WHAT YOU HAVE TO DO: Set down the material exactly as given, please, from its first line through the line that includes "C_KINDS = [tent_bough(500".
────────────────────────────────────────
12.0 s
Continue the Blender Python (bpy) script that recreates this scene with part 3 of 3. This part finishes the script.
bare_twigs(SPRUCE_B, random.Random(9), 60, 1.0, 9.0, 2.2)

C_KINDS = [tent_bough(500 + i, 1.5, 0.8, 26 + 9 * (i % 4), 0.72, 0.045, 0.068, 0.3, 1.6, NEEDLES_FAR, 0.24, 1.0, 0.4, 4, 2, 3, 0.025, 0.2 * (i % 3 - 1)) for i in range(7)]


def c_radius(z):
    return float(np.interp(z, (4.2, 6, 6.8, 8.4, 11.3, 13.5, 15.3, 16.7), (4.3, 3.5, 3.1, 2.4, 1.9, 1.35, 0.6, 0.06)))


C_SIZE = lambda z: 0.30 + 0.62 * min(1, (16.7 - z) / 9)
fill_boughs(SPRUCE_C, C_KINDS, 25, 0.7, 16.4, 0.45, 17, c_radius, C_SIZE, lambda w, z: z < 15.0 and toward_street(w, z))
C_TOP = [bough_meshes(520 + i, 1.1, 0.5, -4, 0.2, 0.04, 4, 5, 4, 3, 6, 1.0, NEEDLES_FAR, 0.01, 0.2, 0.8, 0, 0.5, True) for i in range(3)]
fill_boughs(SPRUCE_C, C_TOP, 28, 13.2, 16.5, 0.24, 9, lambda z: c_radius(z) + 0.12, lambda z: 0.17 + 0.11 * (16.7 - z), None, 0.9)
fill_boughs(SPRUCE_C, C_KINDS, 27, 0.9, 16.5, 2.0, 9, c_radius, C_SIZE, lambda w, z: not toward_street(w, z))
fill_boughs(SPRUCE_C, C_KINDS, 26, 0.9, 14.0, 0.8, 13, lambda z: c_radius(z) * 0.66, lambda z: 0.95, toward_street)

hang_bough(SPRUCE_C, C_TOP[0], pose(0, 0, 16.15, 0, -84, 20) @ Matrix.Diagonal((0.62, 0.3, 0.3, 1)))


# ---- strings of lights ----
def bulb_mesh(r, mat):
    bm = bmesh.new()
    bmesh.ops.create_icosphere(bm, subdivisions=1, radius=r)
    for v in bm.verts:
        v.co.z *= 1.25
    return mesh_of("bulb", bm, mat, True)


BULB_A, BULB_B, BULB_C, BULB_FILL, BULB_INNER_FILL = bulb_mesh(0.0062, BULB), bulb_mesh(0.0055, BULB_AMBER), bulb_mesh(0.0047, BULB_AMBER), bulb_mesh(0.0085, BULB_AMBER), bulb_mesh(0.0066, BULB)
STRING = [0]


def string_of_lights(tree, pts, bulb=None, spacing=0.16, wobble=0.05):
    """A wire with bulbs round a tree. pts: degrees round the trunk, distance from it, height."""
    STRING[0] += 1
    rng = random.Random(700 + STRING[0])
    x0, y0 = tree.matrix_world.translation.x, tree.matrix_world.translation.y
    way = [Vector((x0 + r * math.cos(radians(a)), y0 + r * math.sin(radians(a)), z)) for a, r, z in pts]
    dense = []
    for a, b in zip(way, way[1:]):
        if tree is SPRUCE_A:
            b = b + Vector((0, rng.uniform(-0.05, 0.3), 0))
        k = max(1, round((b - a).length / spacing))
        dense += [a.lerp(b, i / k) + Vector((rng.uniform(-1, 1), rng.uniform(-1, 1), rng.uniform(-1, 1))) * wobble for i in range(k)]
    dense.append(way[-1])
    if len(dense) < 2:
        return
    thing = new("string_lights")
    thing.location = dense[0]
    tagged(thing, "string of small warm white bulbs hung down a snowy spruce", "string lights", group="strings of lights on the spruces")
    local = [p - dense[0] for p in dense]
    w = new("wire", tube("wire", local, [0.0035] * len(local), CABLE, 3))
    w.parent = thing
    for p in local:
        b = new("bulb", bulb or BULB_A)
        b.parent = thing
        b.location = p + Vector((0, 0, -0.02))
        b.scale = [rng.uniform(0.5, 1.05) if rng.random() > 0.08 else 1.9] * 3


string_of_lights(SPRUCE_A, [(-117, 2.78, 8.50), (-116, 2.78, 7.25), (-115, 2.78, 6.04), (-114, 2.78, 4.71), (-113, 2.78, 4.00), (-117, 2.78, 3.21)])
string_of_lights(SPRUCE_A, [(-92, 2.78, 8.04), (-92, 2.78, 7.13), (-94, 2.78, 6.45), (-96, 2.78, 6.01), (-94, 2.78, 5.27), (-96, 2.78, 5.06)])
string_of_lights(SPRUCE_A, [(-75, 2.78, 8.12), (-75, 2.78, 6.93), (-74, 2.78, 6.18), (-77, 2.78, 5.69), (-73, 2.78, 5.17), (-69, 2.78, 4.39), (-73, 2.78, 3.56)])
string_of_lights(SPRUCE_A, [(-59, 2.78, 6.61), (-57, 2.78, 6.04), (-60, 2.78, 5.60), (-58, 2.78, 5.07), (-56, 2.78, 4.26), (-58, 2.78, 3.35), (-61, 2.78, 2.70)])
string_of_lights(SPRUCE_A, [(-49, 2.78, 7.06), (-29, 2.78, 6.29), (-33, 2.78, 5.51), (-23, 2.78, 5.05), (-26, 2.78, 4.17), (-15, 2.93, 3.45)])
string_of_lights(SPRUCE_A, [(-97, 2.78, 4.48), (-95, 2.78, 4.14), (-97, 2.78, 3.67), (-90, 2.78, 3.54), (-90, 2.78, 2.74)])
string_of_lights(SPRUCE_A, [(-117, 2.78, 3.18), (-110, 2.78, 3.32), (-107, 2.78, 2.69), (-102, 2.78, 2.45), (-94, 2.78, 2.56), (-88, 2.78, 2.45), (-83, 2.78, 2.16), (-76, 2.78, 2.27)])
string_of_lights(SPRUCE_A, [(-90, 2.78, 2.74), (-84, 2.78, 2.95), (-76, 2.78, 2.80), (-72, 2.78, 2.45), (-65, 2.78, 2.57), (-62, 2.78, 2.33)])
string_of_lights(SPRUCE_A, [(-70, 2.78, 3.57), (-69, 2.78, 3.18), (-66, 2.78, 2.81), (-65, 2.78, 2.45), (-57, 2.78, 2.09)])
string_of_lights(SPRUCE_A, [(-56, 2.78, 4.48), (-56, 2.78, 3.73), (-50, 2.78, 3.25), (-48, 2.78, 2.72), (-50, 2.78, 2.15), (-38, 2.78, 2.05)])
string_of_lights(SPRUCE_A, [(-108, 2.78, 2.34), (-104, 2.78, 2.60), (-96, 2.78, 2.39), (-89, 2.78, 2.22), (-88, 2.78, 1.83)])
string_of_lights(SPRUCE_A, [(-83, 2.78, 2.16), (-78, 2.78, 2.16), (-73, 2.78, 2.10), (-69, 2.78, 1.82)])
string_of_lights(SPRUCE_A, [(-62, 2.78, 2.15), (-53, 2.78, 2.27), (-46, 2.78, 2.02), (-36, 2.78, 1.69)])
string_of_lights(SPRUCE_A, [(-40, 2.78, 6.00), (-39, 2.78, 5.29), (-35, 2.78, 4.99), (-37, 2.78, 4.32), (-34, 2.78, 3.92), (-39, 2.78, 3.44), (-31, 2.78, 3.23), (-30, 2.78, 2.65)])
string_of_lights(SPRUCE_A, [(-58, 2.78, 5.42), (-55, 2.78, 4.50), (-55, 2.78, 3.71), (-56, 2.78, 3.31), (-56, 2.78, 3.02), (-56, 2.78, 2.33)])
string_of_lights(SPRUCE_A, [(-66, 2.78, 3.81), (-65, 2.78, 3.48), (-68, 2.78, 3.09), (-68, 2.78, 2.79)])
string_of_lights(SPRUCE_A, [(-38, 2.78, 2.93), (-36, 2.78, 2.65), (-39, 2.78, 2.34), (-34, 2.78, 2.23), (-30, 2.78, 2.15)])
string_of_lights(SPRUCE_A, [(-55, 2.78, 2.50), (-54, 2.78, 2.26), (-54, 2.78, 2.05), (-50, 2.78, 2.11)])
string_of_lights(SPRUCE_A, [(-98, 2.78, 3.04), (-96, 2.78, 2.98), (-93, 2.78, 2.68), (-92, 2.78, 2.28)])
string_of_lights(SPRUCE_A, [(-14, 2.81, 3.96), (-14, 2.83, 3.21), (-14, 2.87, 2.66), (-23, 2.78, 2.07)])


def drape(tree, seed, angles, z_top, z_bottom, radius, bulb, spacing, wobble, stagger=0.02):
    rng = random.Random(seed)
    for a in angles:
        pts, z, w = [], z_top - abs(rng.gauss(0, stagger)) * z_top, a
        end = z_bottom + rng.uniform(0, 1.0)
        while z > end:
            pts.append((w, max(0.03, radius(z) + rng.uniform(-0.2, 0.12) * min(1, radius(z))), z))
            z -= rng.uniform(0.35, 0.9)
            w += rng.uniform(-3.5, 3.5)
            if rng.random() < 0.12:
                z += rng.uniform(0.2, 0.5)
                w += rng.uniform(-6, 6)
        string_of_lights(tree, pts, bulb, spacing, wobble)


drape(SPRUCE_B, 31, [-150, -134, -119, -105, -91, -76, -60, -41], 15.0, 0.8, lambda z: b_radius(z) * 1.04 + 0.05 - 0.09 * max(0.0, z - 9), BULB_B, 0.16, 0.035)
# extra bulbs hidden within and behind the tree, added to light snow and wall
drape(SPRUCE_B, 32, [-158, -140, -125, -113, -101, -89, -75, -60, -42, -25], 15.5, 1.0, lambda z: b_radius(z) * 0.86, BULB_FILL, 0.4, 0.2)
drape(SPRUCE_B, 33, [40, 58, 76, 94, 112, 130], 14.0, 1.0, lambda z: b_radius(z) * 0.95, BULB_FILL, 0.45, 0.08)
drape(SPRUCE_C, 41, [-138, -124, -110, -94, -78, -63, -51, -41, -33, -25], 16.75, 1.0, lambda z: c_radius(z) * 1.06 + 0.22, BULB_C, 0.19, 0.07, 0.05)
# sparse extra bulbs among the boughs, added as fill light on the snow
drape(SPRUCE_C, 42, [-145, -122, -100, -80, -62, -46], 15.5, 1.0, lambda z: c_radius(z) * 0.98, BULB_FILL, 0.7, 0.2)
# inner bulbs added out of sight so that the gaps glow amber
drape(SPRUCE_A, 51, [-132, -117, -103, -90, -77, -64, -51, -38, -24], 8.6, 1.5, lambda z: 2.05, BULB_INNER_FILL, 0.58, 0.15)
────────────────────────────────────────
WORKED SOLUTION:
12.0 s
Continue the Blender Python (bpy) script that recreates this scene with part 3 of 3. This part finishes the script.
bare_twigs(SPRUCE_B, random.Random(9), 60, 1.0, 9.0, 2.2)

C_KINDS = [tent_bough(500 + i, 1.5, 0.8, 26 + 9 * (i % 4), 0.72, 0.045, 0.068, 0.3, 1.6, NEEDLES_FAR, 0.24, 1.0, 0.4, 4, 2, 3, 0.025, 0.2 * (i % 3 - 1)) for i in range(7)]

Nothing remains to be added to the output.